November 18, 2019
Political funding is still a grey area in India.

Electoral bond scheme has been facing criticism since its launch in January 2018. Here are the reasons

HUFF POST recently exposed how govt overruled RBI's objections on electoral bonds. RBI had said that electoral bonds and amendment to the RBI Act would encourage money laundering and undermine faith in Indian banknotes.

But govt rejected these objections and passed the law. 

Electoral bond is an instrument to donate money to political parties  and can be purchased from State Bank of India and identities of donor and receiver are kept secret. 

The NDA government introduced electoral bonds by  making amendments through the Finance Act 2017 to the Reserve Bank of India Act 1934, Representation of Peoples Act 1951, Income Tax Act 1961 and Companies Act. 

Rules regarding donations by private companies and declaration of their political contributions have been removed.

Another amendment was made in March 2018 to exempt political parties from informing the Election Commission (EC) of any amount received above Rs 2,000, if made through electoral bonds. 

NDA government claims that electoral bonds will weed out black money from political funding but opposition parties and Election Commission feel the bond scheme promotes anonymous funding and favours the BJP. Supreme Court is yet to decide on the matter but till then electoral bonds continue to be used. 

This short video explains the topic. 

Election Commission said: “The scheme legalises anonymity but the right to vote means making an informed choice - citizens must know who is funding the candidates.”

The poll panel also claimed that electoral bonds make it difficult for the commission to track donations from overseas and government companies, both barred from funding political parties. 

The govt said: "It is not voters concern to know where the money comes from. And there is no complete secrecy. Reserve Bank of India (RBI) and Income Tax department will get the information about donors."

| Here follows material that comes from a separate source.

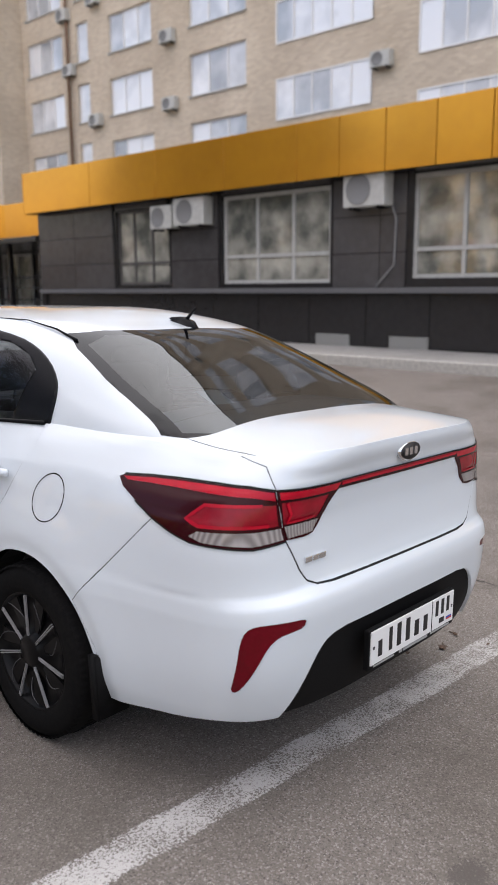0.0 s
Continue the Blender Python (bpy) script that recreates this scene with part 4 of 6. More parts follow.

Critics, however, claim that the ruling party can get this information from RBI and then arm twist those who donate to the opposition parties.

Another argument is that if donation remains anonymous, companies can influence government policy by funding the ruling political party

BJP was the biggest beneficiary of the electoral bond scheme launched by the government in 2017-18, bagging 94.5 percent of the bonds worth a little over Rs 210 crore.